Regional Analysts Concerned Over Niger’s Future Military Cooperation With US

abuja, nigeria — Analysts in West Africa are raising concerns about U.S. military operations across the Sahel after Niger ended military cooperation with the United States on Saturday. The U.S has hundreds of troops stationed at a drone base in northern Niger and has been helping with regional counterterrorism operations against jihadist groups.

Saturday’s announcement from Niger’s National Council for the Safeguard of the Homeland came days after a U.S. delegation visited Niger, the second American team to visit since a group of military officers seized power last July.

It remains unclear what prompted the decision to cut military ties with Washington, but Council spokesman Colonel Abdou Ab’daramane said U.S. flights over Niger’s territory in recent weeks were illegal.

He also said the U.S. delegation had accused Niger of a secret deal to supply uranium to Iran and showed “condescending attitude against the government and people of Niger.”

Niger plays a pivotal role in the U.S counterterrorism operations in Africa’s Sahel region and hosts a major military air base in the city of Agadez.

Security expert Saheed Shehu of says there will be implications for regional security.

“Certainly we’ll see a spike of insecurity in those areas because the bad guys are also looking at the development,” Shehu said. “But I believe it’s not going to last because America is not going to sleep. America is going back to the drawing table to see how they can accommodate the complaints that were made by Niger.”

The U.S. has invested millions of dollars in its security operations in the region and has helped train Niger’s military — some of whom took part in the ousting of President Mohammed Bazoum last July.

The U.S. State Department Sunday said in a post on X that it was in touch with Niger’s military junta.

In October, U.S. authorities officially designated the military takeover in Niger as a coup and curbed security and development support to the nation.

Sam Amadi, a director at the School of Social and Political Thoughts, said Niger’s government could be looking elsewhere for a security alliance.

“It’s a loss because they’ve spent time, money by investing in that capability in Niger,” Amadi said. “I think they’ll lean towards Russia, but the question is nobody knows how effective it will be.”

Niger, like neighboring Mali and Burkina Faso, turned to Russia for security support after last July’s coup.

In December, Niger ended its security partnership with the European Union, prompting France to withdraw its troops from the country.

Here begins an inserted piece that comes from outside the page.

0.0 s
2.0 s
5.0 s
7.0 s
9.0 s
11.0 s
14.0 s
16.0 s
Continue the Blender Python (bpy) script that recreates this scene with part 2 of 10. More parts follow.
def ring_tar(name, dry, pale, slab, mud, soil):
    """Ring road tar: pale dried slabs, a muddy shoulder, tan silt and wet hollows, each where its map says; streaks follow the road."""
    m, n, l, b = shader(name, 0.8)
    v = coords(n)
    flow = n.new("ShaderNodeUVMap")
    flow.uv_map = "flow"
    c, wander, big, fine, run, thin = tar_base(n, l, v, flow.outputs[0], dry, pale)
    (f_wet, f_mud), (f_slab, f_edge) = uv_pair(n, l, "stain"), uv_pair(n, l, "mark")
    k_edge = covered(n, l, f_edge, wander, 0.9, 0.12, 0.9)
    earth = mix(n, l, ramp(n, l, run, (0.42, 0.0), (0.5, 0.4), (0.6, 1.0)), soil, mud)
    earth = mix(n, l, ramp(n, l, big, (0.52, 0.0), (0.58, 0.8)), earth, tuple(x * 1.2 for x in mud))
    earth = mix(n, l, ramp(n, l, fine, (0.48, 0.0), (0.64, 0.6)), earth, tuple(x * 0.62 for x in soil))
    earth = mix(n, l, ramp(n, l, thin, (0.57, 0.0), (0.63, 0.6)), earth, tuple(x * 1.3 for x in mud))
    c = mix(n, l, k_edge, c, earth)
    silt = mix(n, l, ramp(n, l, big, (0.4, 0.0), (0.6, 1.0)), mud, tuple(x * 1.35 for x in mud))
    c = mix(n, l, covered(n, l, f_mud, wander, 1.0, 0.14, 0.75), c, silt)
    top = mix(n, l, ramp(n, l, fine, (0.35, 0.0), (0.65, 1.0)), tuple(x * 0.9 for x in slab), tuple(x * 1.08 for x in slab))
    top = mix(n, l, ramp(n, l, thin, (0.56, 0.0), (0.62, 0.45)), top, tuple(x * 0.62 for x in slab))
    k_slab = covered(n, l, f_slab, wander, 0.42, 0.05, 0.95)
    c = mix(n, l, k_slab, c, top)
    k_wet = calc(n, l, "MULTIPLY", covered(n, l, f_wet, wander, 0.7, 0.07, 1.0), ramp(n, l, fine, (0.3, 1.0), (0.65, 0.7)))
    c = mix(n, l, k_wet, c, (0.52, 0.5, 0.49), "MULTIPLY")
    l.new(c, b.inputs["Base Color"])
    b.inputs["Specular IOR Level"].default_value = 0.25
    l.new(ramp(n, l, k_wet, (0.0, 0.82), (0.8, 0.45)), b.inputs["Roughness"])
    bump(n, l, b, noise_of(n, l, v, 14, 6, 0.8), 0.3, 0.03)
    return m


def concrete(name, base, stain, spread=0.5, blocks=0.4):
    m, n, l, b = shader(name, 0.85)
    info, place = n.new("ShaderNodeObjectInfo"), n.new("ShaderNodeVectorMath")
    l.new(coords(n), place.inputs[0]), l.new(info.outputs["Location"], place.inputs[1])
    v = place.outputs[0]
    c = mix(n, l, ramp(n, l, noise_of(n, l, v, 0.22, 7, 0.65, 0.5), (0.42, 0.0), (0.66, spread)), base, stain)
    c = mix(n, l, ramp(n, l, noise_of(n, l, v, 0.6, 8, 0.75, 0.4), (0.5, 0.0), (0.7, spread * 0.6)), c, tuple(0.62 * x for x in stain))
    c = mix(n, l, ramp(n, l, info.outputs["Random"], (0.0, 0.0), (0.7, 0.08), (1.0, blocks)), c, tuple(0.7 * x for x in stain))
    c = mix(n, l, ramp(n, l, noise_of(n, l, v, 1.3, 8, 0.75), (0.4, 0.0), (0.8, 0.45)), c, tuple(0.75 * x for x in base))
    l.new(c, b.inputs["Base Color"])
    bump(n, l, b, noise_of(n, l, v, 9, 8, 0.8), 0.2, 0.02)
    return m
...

Shehu said the various moves by the junta are a negotiation strategy.

“It will affect the general security in the area but at the same time I think the earlier agreement was more in favor of the United States,” Shehu said. “I do not see this as the end of Niger-U.S. relationship but they’re sending a signal that we need more of collaborations of equals going forward. What I see happening later is that the kind of cooperation has to be the kind that is mutually beneficial. The signal that Niger is sending is to tell America that ‘Look, we could go elsewhere.’”

The U.S. and France had a combined force of 2,500 troops in Niger before the military takeover.

It’s not clear when or if Niger will ask the U.S. will withdraw its troops as it did with France.